O empresário Kamal Osman afirma que, para ele, não há diferenças em relação a seguir o Ramadã no Brasil ou em um país islâmico. "Tudo depende da sua fé. Se você tem fé, não importa o país onde você vai fazer o jejum", ressalta. "Esse jejum é realizado em benefício do ser humano. Ele engrandece a pessoa que o pratica porque ela está sendo obediente a Deus", diz.
Morador de Foz do Iguaçu, no Paraná, Osman nasceu no Líbano, mas se considera brasileiro. Para ele, fazer o jejum durante o período de frio ajuda a aliviar as dificuldades de se ficar sem comer ou beber. "Esse ano, fomos beneficiados porque vai ser no inverno. São dias mais frescos e devemos jejuar por 12 horas, mas já jejuamos por 16 horas no calor em dezembro", diz. A cada ano, o mês do Ramadã acontece em períodos diferentes do calendário gregoriano.

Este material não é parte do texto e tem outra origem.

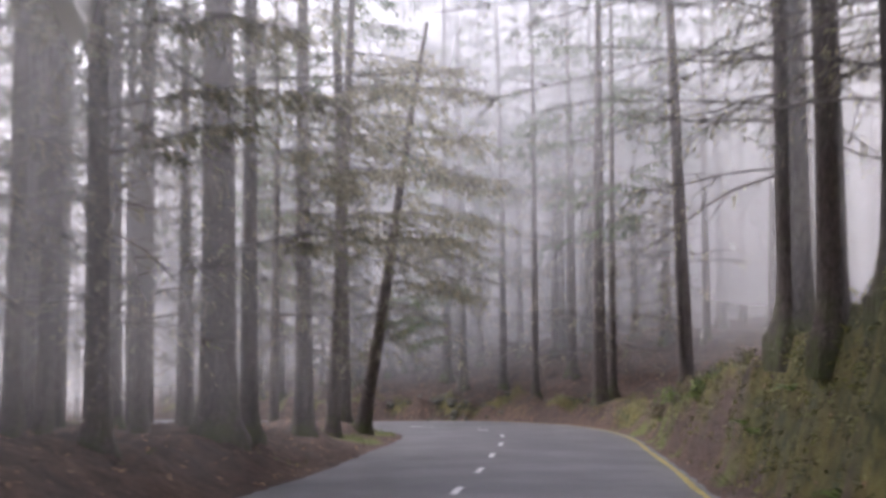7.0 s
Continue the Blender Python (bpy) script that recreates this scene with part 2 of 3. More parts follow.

Osman diz que, no Ramadã, vai diariamente à mesquita para orar. "Todos os dias janto com minha família ou chamamos outras pessoas para quebrar o jejum com a gente. Nos sábados, quebramos o jejum na mesquita", conta. "Fazer o jejum é ter esperança, paciência e perseverança. Ele desenvolve muita coisa no ser humano", afirma.
Faisal Ismail, presidente do Centro Cultural Beneficente Islâmico de Foz do Iguaçu, diz que a comunidade muçulmana da cidade é de 22 mil pessoas e que há nela vários brasileiros convertidos ao Islã. Segundo ele, as orações da noite costumam reunir uma média de cem pessoas, já a da madrugada, que ocorre às 4h30, chega a ter 300 fiéis.
"O Brasil é um país como qualquer outro. Há países em que é mais difícil se adaptar. No Canadá, por exemplo, se jejua por quase 20 horas. No Brasil, é cerca de 12 horas. Existe uma ausência de alimentação, mas o fundamental é o espírito, é sentir a necessidade daquele que não tem alimento", explica.
Ele conta que esta semana o centro inicia um ciclo de palestras para os jovens sobre o Ramadã e os cinco pilares do Islã. "Esperamos que mais de cem jovens participem do curso", revela. Para Ismail, o corpo humano se adapta ao jejum. "O relógio biológico hoje é o relógio das orações. A base da nossa rotina está baseada nas cinco orações. Assim, você está sempre perto de Deus".